8月24日提请深圳市人大常委会会议“二审”的《深圳经济特区健康条例(草案修改一稿)》提出:推行强制休假制度,以更好地保障劳动者身心健康。


所谓带薪休假,更完整地说,是带薪休年假。一直以来,很多人都在呼吁带薪年假。实际上,中国是有着弹性的带薪年假制度的。根据劳动法,职工累计工作已满1年不满10年的,年休假5天;已满10年不满20年的,年休假10天;已满20年的,年休假15天。而且,国家法定休假日、休息日不计入年休假的假期。所以,所谓呼吁带薪休假,就是一个伪问题。


不过,带薪年假一直执行得不好,许多员工表示“想休,但不让休、不敢休”。特别是一些小城市、中小型企业,执行得更差,员工往往被迫“自愿放弃”,或仅得到少量工资补偿。


谈这个现象的成因,不妨从另一个更值得注意的现象说起,那就是现在一周五天工作制,正在逐渐被蚕食。


现在90后年轻人的父母一代,原本是一周工作六天,后来,变为所谓的“大礼拜”与“小礼拜”,即工作六天与工作五天交替,再后来,彻底过渡到工作五天休息两天的工作制度。这个制度也被写入了法律。在最近几年,部分年轻人又回到了工作五天与六天交替的制度。


这个现象的发生,与带薪休假难,是出于相同的机制。


从经济规律来看,中国整体收入并不高。如果工资水平持续提高,有了丰厚的收入后,收入的边际效应递减,劳动者就会宁愿增加休闲而减少工作时间。不过,随着经济与技术的发展,出现了一些新现象,那就是财富效应带动了劳动时间的增加。


针对美国的一项调查表明,在1965年,拥有大学学历的人,相比只读完高中的人来说,不但收入更高,闲暇时间也更多。到了2005年,情况却反过来了。大学毕业生比高中毕业生每周少8小时休闲时间。2013年,本科学历的人平均每周工作时间反而比高中学历都没有的人多2小时。这就是经济学家们认为的“替代效应”,即不工作等于放弃金钱,工资上涨使得休闲变得更昂贵,以至于人们不舍得去休闲。


这或许与这一波互联网技术红利有关。具体来说,公司高阶人员情愿加班,推动公司发展。股份、期权、奖金、分红,财富效应激励着公司高阶人员加班。这个趋势,半强制性地带动企业内部的普通员工。从全社会看,高收益行业更愿意加班,从而带动市场上其他公司跟随。
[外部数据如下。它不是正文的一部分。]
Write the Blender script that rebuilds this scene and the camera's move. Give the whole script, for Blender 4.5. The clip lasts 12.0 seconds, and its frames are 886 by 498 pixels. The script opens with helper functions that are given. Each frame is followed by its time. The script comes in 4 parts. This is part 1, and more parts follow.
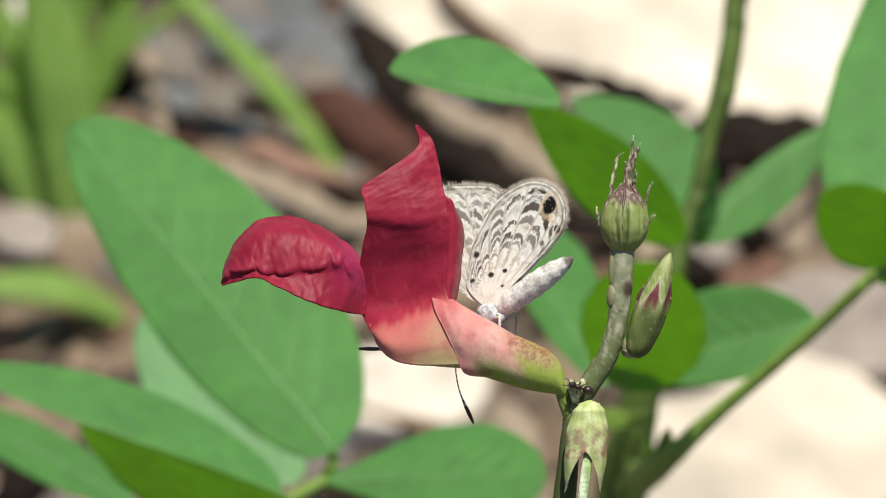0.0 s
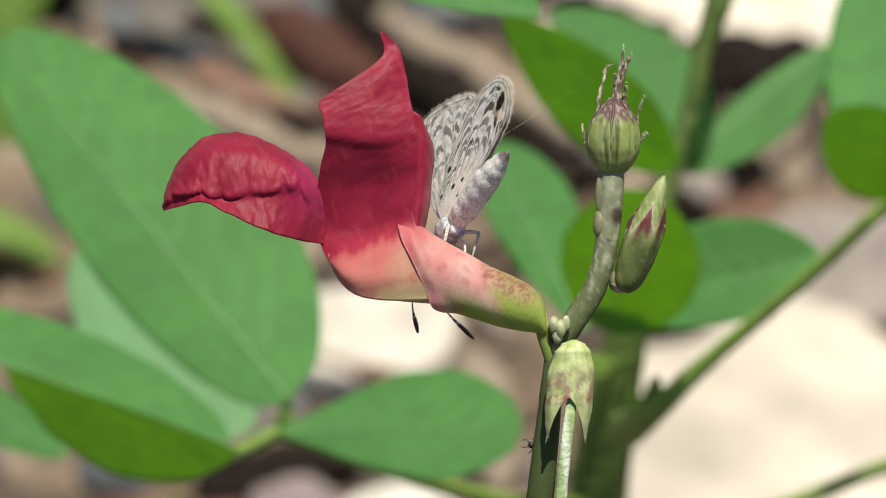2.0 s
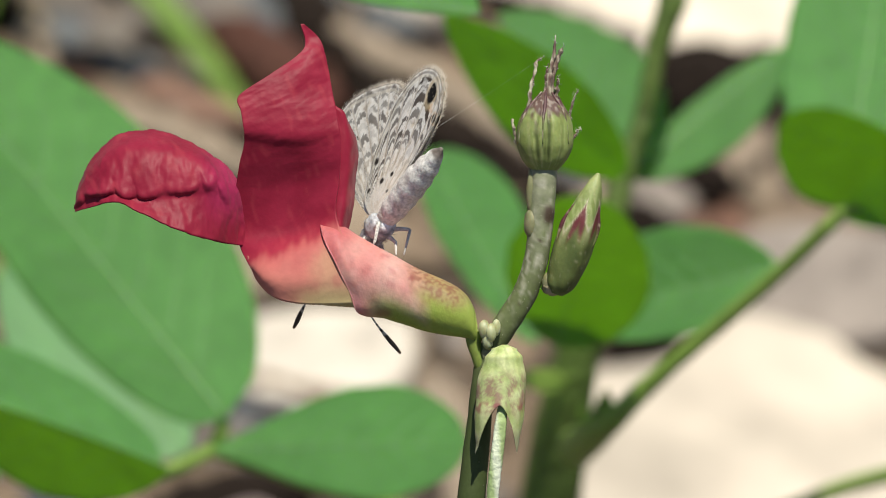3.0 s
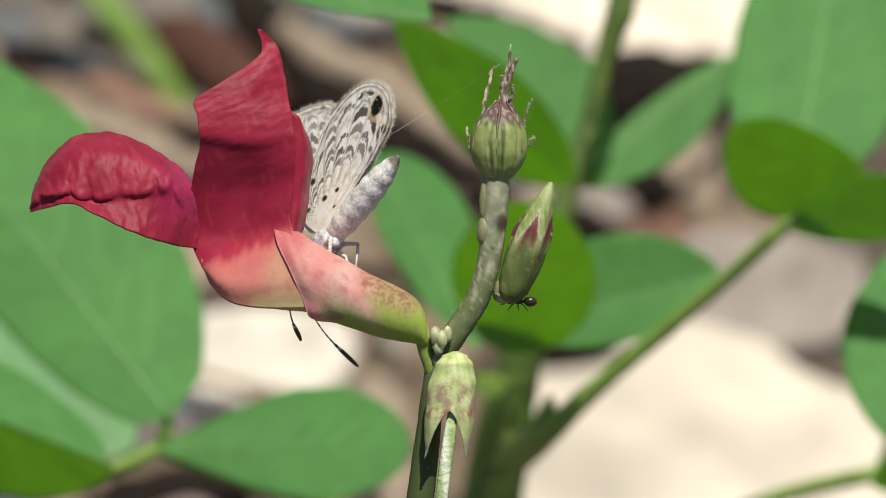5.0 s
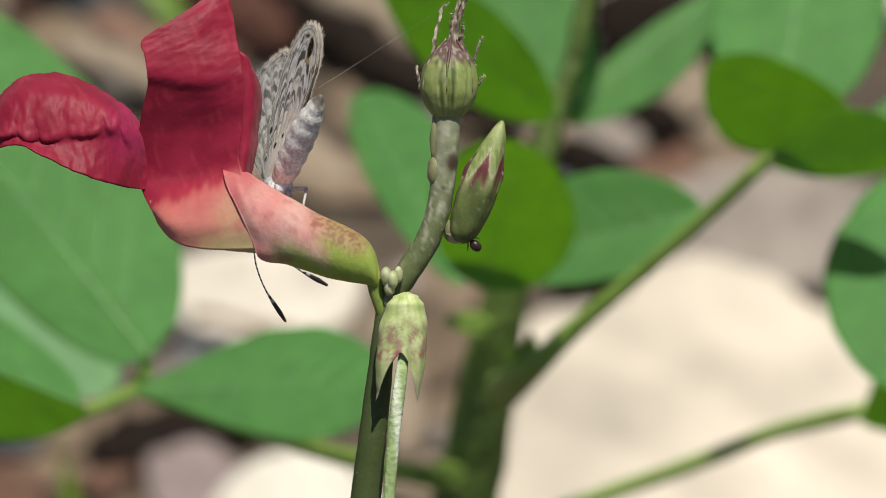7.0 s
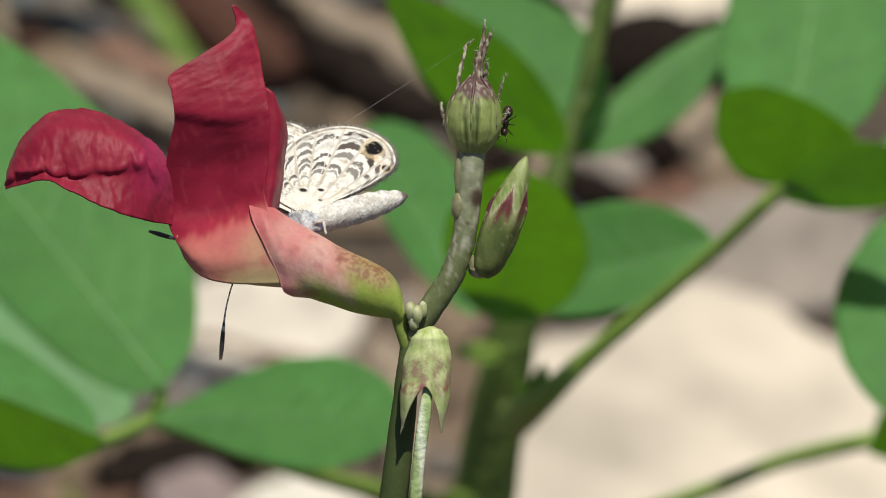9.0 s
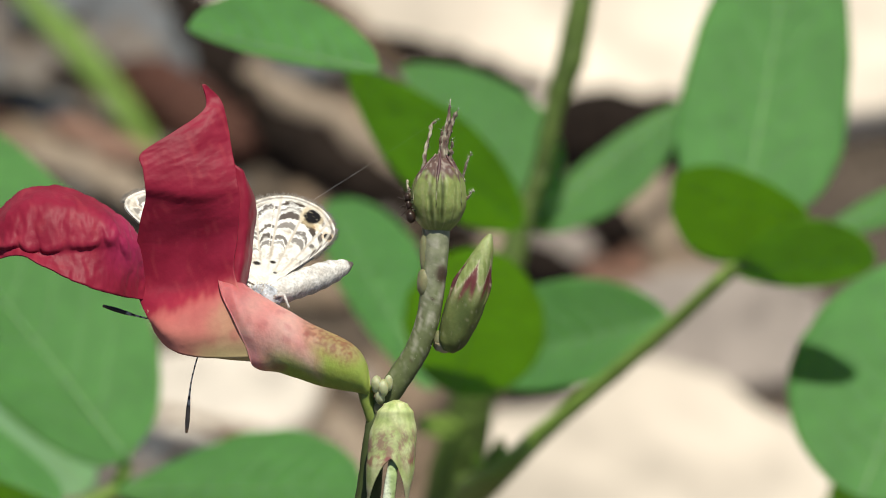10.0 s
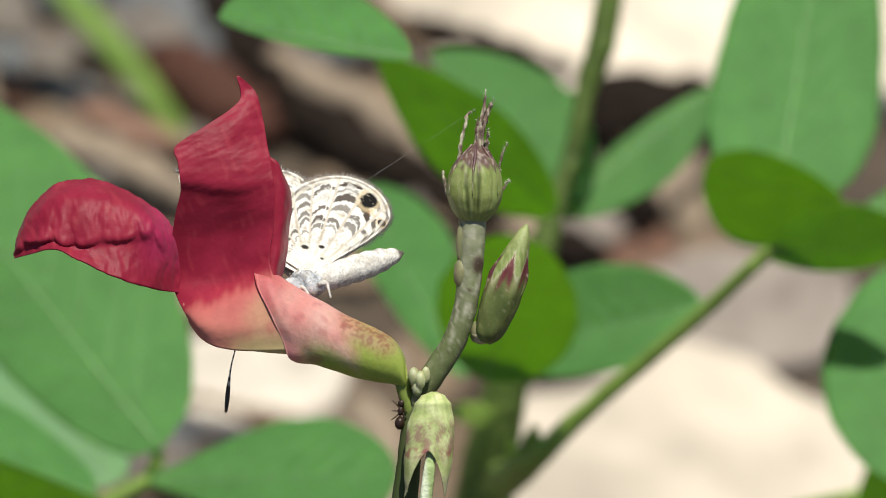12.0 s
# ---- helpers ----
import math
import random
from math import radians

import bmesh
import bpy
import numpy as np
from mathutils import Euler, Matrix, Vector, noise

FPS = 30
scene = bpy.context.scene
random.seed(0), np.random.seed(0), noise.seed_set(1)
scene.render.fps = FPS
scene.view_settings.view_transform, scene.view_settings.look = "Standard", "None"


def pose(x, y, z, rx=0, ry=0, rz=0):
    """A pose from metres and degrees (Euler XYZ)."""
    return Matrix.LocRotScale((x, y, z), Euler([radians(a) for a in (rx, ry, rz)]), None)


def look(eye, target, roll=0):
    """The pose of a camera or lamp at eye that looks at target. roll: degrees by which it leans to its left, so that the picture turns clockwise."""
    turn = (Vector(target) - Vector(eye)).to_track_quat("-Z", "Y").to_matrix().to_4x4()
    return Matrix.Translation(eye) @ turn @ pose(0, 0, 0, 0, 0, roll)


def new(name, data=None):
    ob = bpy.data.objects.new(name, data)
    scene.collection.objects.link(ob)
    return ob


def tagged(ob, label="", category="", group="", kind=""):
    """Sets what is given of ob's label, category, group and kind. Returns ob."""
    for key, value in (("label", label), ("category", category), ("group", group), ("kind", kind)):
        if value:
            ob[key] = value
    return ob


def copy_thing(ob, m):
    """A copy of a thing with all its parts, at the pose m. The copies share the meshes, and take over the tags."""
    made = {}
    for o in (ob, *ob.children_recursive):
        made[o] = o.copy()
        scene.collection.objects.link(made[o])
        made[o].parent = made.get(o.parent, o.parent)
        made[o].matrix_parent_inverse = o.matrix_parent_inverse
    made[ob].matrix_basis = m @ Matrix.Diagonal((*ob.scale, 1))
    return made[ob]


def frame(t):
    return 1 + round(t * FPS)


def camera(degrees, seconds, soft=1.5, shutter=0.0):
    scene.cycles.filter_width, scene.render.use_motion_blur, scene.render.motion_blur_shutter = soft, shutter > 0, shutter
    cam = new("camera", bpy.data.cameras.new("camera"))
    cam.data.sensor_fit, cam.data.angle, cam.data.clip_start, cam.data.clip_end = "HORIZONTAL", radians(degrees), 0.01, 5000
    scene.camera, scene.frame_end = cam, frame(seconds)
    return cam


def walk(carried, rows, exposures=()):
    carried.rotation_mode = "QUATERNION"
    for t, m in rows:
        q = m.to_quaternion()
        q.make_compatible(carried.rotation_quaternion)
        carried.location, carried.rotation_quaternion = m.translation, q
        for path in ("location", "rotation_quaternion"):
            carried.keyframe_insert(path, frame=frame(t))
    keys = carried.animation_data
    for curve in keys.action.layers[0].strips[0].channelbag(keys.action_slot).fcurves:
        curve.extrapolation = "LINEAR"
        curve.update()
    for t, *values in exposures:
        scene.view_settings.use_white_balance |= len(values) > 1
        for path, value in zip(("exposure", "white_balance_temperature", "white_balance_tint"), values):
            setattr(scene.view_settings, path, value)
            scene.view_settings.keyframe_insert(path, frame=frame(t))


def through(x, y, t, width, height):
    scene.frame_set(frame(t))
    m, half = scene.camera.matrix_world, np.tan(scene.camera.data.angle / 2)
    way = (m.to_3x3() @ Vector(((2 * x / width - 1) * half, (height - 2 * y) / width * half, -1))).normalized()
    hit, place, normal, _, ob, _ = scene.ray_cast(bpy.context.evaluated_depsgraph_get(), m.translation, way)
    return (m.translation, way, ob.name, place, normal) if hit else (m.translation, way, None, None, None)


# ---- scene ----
cam = camera(1.4667, 12.0, soft=1.0)
cam.data.dof.use_dof = True
cam.data.dof.aperture_fstop = 165.0
walk(cam, [
    (0.0, pose(0.0187, -1.8020, 1.8701, 50.1808, 0.8440, 0.5015)),
    (0.5, pose(0.0168, -1.8014, 1.8659, 50.1602, 0.6776, 0.5332)),
    (1.0, pose(0.0169, -1.7975, 1.8602, 50.1890, 0.5777, 0.5996)),
    (1.5, pose(0.0134, -1.7460, 1.8214, 50.1275, 0.6346, 0.4888)),
    (2.0, pose(0.0136, -1.6145, 1.7094, 50.1428, 0.6507, 0.5535)),
    (2.5, pose(0.0238, -1.5389, 1.6396, 50.2508, 0.9708, 0.5881)),
    (3.0, pose(0.0212, -1.5481, 1.6476, 50.2821, 0.9061, 0.5098)),
    (3.2, pose(0.0193, -1.5567, 1.6571, 50.2551, 0.8515, 0.5056)),
    (4.8, pose(0.0110, -1.5585, 1.6567, 50.3175, 0.4183, 0.4889)),
    (5.0, pose(0.0180, -1.5564, 1.6562, 50.2596, 0.0962, 0.9561)),
    (5.5, pose(0.0181, -1.5558, 1.6539, 50.1886, 0.0089, 0.9670)),
    (6.0, pose(0.0351, -1.5363, 1.6432, 49.9909, 0.5957, 0.9174)),
    (6.5, pose(0.0415, -1.5361, 1.6381, 50.1048, 0.9565, 0.9102)),
    (7.0, pose(0.0333, -1.5420, 1.6457, 50.1309, 0.5700, 1.0326)),
    (7.2, pose(0.0405, -1.5420, 1.6455, 50.1278, 0.9554, 0.9249)),
    (8.8, pose(0.0292, -1.5417, 1.6466, 50.1398, 0.3269, 1.1243)),
    (9.0, pose(0.0275, -1.5543, 1.6588, 50.1258, 0.4277, 0.9767)),
    (9.5, pose(0.0157, -1.5719, 1.6767, 50.1554, 0.0542, 0.9225)),
    (10.0, pose(0.0249, -1.5851, 1.6843, 50.2546, 0.2083, 0.9658)),
    (10.5, pose(0.0159, -1.5883, 1.6884, 50.2864, 0.0026, 0.9171)),
    (11.0, pose(0.0097, -1.5831, 1.6905, 50.1596, -0.2463, 0.9140)),
    (11.5, pose(0.0183, -1.5742, 1.6852, 50.0856, 0.2907, 0.7137)),
    (12.0, pose(0.0224, -1.5779, 1.6813, 50.1737, 0.5208, 0.6981)),
], exposures=[(0.0, 0.09), (1.0, 0.08), (2.5, 0.05), (3.2, 0.03), (4.8, 0.02), (5.5, -0.03), (6.5, -0.09), (7.2, -0.15), (8.8, -0.28), (9.5, -0.27), (10.0, -0.10), (10.5, 0.01), (11.0, 0.05), (11.5, -0.02), (12.0, -0.03)])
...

具体来说,就是互联网、高科技企业内部带动,以及互联网企业、高科技企业对整个社会企业的带动,从而形成整个社会的惯例。在中国这一趋势也非常明显。


所以,在收入不足与财富效应,两种机制下,员工个体很难争取带薪休假,甚至连基本的五天休息也被逐渐蚕食。


不过,这个状态正在改变。全球来看,互联网造富机能已经逐渐在衰退。对中国而言,中国以前有着外向型经济的特征,更少的休假,更多的工作,其产出,输出到国外,对地方经济是有好处的。所以,出于对地方经济的保护,在实际执法中,当地政府管理部门就会睁一只眼闭一只眼。


经济复苏需要消费来支撑,消费又需要假期来拉动。所以,在内外双循环的时代,更多的休假,本身就是经济发展所需。这就是强制休假出现的时代背景。


所以,政府现在有动力去激活休眠的假期,激活被忽略的假期。实际上,这种方式一直存在,那就是长假。长假的一个重要作用就是,通过全国停摆的方式,降低企业的放假成本,同时,给企业更大的制度压力。这实际上是国家代表劳方与资方的协调与谈判,保证休假。


应该看到的是,更多的休假,对企业也有压力,如果国家把更多的利润留在企业,给劳动者更多的权利,那么,个体的休假、消费的繁荣与企业的发展,或能够达成更均衡的状态。